Wag the Dog, April 2, 2011



Oligarchy (from Greek ὀλιγαρχία, oligarkhía) is a form of power structure in which power effectively rests with a small number of people…Throughout history, some oligarchies have been tyrannical, relying on public servitude to exist, although others have been relatively benign…Corporate oligarchy is a form of power, governmental or operational, where such power effectively rests with a small, elite group of inside individuals…Wikipedia


I think that a lot of the anger at and frustration with the board comes from a fundamental misunderstanding of what the board is and how it functions. As I’ve repeatedly said, WVH is an oligarchy, but many shareholders keep expecting a small town democracy like some sort of urban Mayberry RFD, with a well-meaning and kindly mayor, city council, magistrate and sheriff and a fishing hole somewhere out back. In that dreamworld, one group legislates, another administers and a third interprets and enforces the law. Checks and balances. America. Instead we have the WVH Development Corp where the rules are written and enforced by one small group, the budget is made and spent by the same small group, “taxes” (ie maintenance fees) are assessed and everything is administered by this tiny group in meetings that are closed to shareholders. It’s all by the book but Dorothy, we’re definitely not in Mayberry anymore.
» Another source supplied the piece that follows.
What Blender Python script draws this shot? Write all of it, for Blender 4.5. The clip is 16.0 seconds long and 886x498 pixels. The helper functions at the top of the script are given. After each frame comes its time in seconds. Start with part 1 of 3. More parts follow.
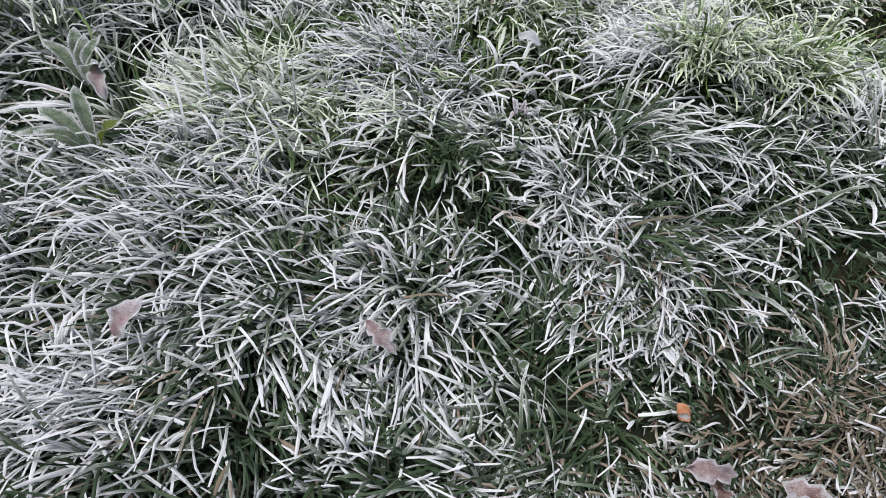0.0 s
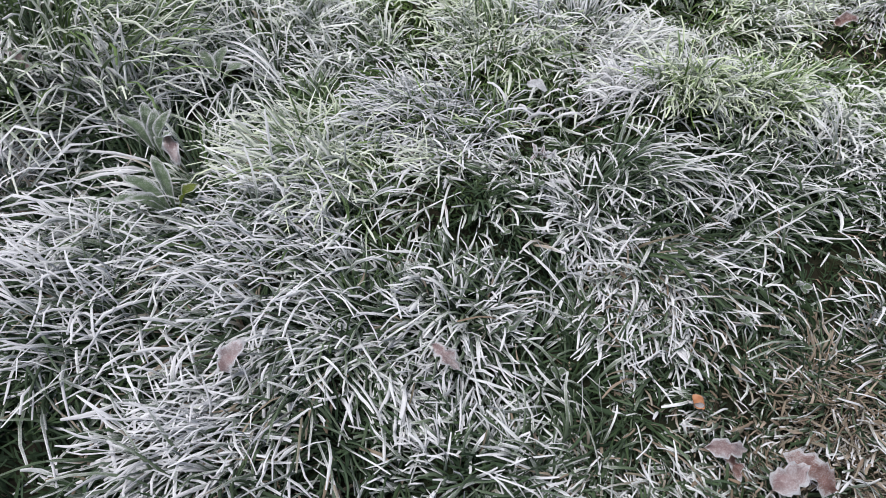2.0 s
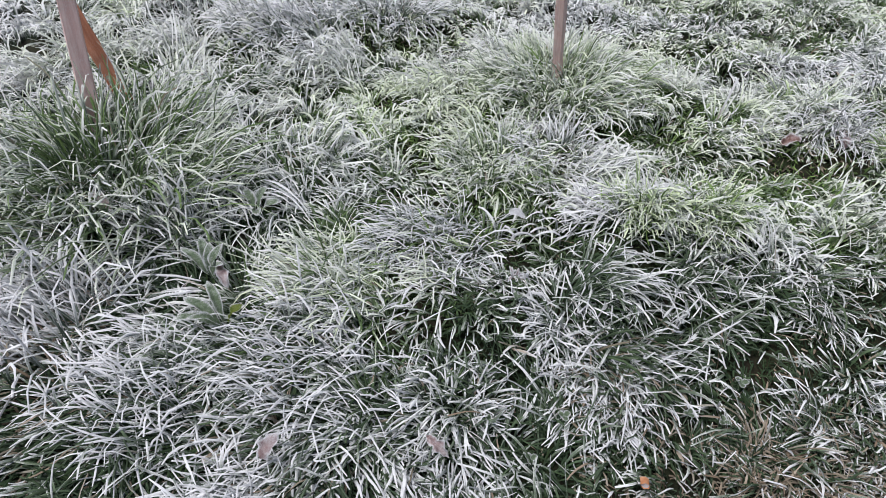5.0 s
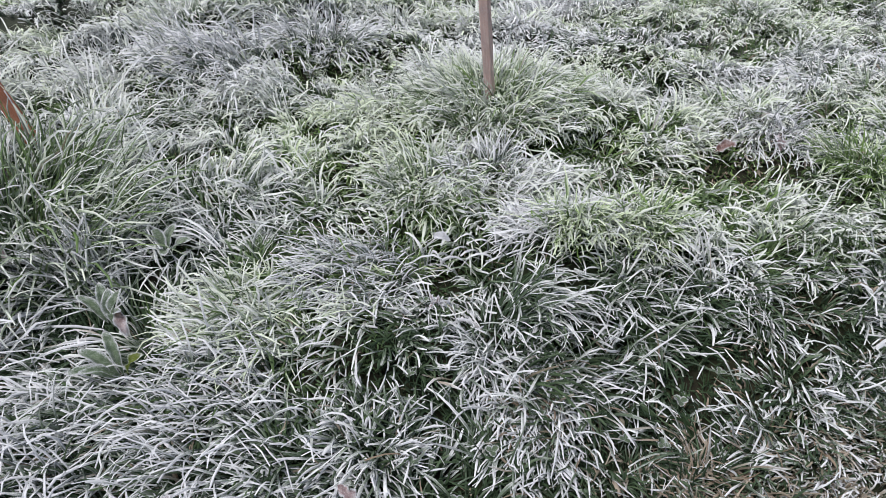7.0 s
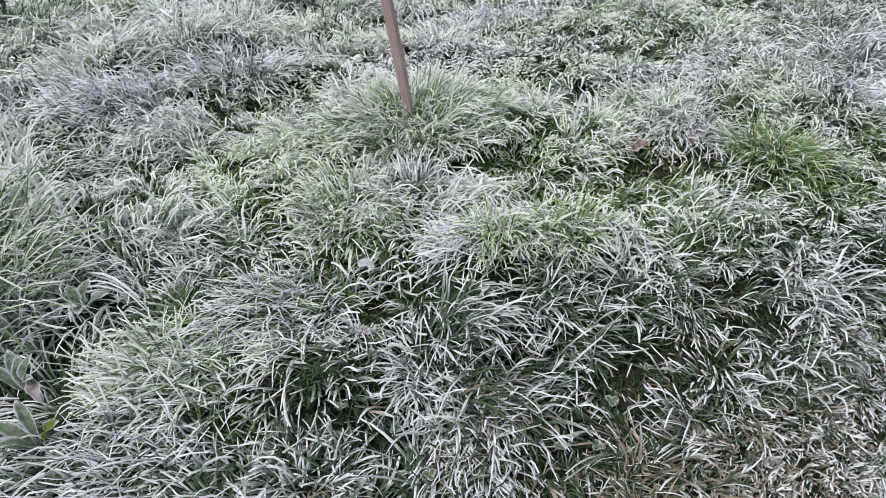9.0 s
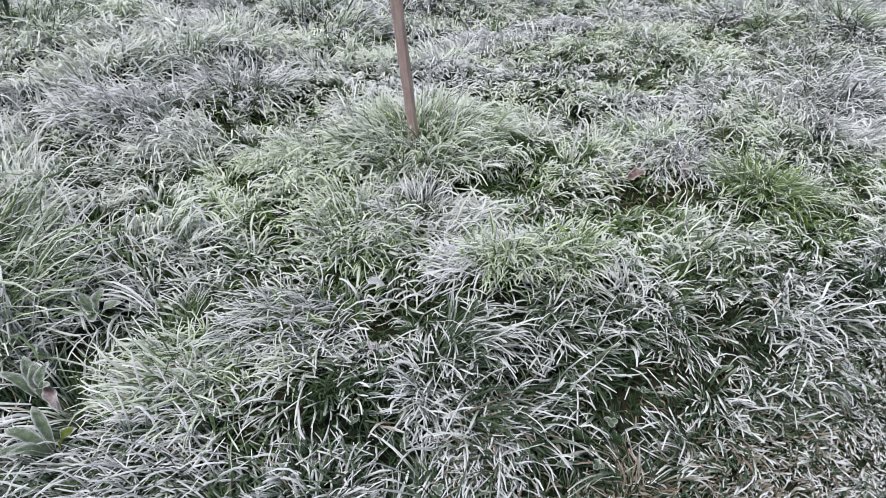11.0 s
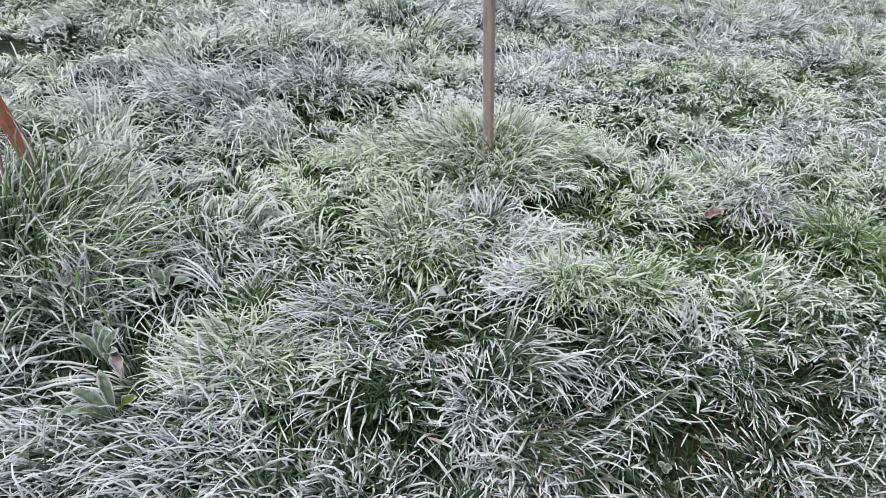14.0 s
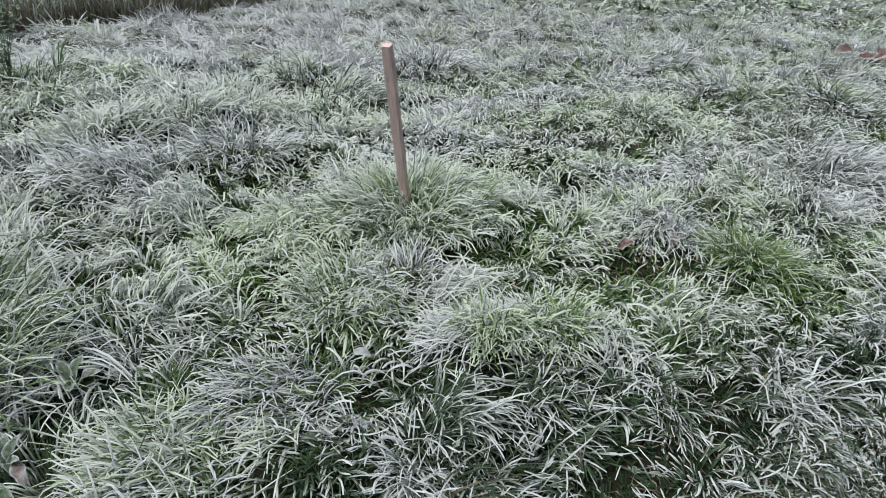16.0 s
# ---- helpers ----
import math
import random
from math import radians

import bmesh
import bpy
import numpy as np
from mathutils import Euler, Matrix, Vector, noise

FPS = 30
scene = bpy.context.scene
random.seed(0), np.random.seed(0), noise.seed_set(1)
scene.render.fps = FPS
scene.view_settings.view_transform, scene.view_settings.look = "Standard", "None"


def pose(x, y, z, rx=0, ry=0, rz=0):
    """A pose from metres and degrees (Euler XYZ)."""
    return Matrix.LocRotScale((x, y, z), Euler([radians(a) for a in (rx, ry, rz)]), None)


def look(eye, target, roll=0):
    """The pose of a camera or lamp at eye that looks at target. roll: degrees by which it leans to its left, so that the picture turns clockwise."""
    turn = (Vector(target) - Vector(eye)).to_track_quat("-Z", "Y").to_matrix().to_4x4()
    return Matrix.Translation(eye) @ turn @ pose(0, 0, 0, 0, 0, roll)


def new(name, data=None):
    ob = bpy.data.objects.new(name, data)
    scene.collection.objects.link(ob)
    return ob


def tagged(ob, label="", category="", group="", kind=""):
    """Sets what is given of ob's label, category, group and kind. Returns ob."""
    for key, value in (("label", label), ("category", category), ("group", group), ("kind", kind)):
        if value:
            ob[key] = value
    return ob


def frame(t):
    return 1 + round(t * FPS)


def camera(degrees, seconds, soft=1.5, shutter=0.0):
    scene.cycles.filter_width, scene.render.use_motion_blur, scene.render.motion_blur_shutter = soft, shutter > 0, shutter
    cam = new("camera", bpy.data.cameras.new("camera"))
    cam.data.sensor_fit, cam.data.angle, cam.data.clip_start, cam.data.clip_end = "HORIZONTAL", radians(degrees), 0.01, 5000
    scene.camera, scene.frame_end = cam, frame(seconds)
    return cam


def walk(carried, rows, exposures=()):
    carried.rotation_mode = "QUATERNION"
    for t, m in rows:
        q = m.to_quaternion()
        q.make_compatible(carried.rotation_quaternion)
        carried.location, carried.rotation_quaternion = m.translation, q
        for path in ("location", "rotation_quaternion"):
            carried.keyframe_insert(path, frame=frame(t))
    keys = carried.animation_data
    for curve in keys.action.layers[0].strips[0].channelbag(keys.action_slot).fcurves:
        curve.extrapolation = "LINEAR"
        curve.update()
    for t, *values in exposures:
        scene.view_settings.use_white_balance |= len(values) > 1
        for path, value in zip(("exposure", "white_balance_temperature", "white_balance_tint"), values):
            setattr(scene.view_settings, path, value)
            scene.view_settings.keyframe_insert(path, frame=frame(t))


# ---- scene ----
cam = camera(71.9, 16.0, 0.9)
PATH = [
    (0, (0.053, -0.82, 0.456), (-0.139, 0.505, -1.029), 10.9),
    (0.5, (-0.003, -0.779, 0.383), (-0.173, 0.564, -1.09), 10.6),
    (1, (-0.016, -0.791, 0.405), (-0.166, 0.565, -1.057), 9.8),
    (1.5, (-0.013, -0.832, 0.462), (-0.156, 0.525, -1.0), 9.3),
    (2, (-0.02, -0.899, 0.554), (-0.157, 0.461, -0.905), 9.1),
    (2.5, (-0.005, -0.959, 0.639), (-0.141, 0.405, -0.817), 9.0),
    (3, (0.003, -1.012, 0.777), (-0.145, 0.407, -0.625), 8.2),
    (3.5, (0.003, -1.033, 0.821), (-0.177, 0.443, -0.517), 6.9),
    (3.7, (0.006, -1.035, 0.823), (-0.192, 0.454, -0.497), 6.4),
    (5.8, (0.064, -0.947, 0.713), (-0.206, 0.561, -0.574), 5.6),
    (6, (0.08, -0.939, 0.716), (-0.19, 0.576, -0.561), 5.3),
    (6.5, (0.102, -0.93, 0.72), (-0.145, 0.602, -0.541), 4.9),
    (7, (0.121, -0.921, 0.721), (-0.078, 0.641, -0.513), 3.7),
    (7.5, (0.132, -0.917, 0.715), (-0.046, 0.648, -0.518), 2.6),
    (8, (0.133, -0.925, 0.723), (-0.031, 0.646, -0.503), 1.8),
    (8.5, (0.142, -0.919, 0.723), (0.016, 0.661, -0.496), 1.5),
    (9, (0.183, -0.907, 0.736), (0.117, 0.699, -0.454), 0.7),
    (9.2, (0.21, -0.912, 0.741), (0.163, 0.702, -0.438), 1.1),
    (11.3, (0.115, -0.932, 0.774), (0.103, 0.7, -0.383), 4.5),
    (11.5, (0.11, -0.932, 0.773), (0.075, 0.699, -0.385), 5.1),
    (12, (0.101, -0.931, 0.767), (0.025, 0.701, -0.386), 6.6),
    (12.5, (0.09, -0.932, 0.766), (-0.03, 0.697, -0.388), 7.4),
    (13, (0.082, -0.932, 0.764), (-0.064, 0.694, -0.392), 8.0),
    (13.5, (0.084, -0.928, 0.764), (-0.076, 0.696, -0.394), 8.0),
    (14, (0.091, -0.923, 0.768), (-0.073, 0.71, -0.375), 7.8),
    (14.5, (0.119, -0.909, 0.785), (-0.025, 0.75, -0.322), 7.9),
    (15, (0.13, -0.907, 0.797), (0.092, 0.791, -0.258), 7.9),
    (15.5, (0.129, -0.911, 0.796), (0.134, 0.814, -0.217), 6.1),
    (16, (0.131, -0.912, 0.795), (0.141, 0.819, -0.207), 5.2),
]
walk(cam, [(t, look(eye, target, roll)) for t, eye, target, roll in PATH],
     [(0.0, 0.98, 6350, 10), (3.5, 0.98, 6310, 10), (9.0, 0.98, 6290, 8.5), (13.5, 0.98, 6290, 6), (14.5, 0.95, 6290, 5), (15.0, 0.74, 6310, -2), (16.0, 0.70, 6300, -1)])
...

So is there a way to make the co-op board responsive to the community and more like a small town government? I’ve thought a lot about this and I’m sorry to say that my conclusion is, “not really.” Shareholders really have only one mechanism for holding the board accountable–annual elections. But the power of incumbency makes elections tenuous, at best. Term limits would wire in more responsiveness and probably should have been written into our by-laws. A larger board might have allowed for more diversity of thinking and less concentration of power, but nobody asked for our input on the by-laws. With a 90+% threshold for amending our by-laws, we’ll never live to see either a larger board or statutory term limits.

But all is not lost. Shareholders could ask board candidates to commit to voluntary term limits and to sign a pledge that they won’t run for more than 3 consecutive terms. There are other pledges shareholders could demand, like for frequent and informal Q&A sessions with the board and more frequent formal shareholders meetings. While not legally binding, these pledges would at least be moral commitments toward more transparency and information sharing. I would sign pledges like these, but would shareholders vote against an incumbent who refused to sign or who violated a pledge?

Shareholder power is very limited, but it is still very real if people are willing to exercise it. Can we make the tail responsive to the dog?  I heard a fellow board member once say that the only way to make shareholders take the board seriously is with credible threats of eviction against people who don’t comply with the rules. The same is true for shareholders–the only way to make the board take the shareholders seriously is with a credible threat to “throw the bums out.” Do a majority of shareholders have an appetite for docking the tail when elections come around?


2 thoughts on “Wag the Dog, April 2, 2011

  1. I applaud what Maureen has written…she makes a point that an election to a board is a position of trust and not “petty authority”. She has also shown us that the real power in our co-op is in the collective shareholders and when our interests are not served and our trust in our elected neighbors has been violated it is more important than ever that we stick together. And perhaps if we do stick together that maybe, just maybe that the “Mayberry ideal” is within our reach.

  2. Maureen, Once again gives us, a sadly accurate, analysis of what we’re living with here, but she also gives us well thought out ideas and thoughtful roads to follow, in order to change the structure and to create a better life for us all. THANK YOU, Maureen!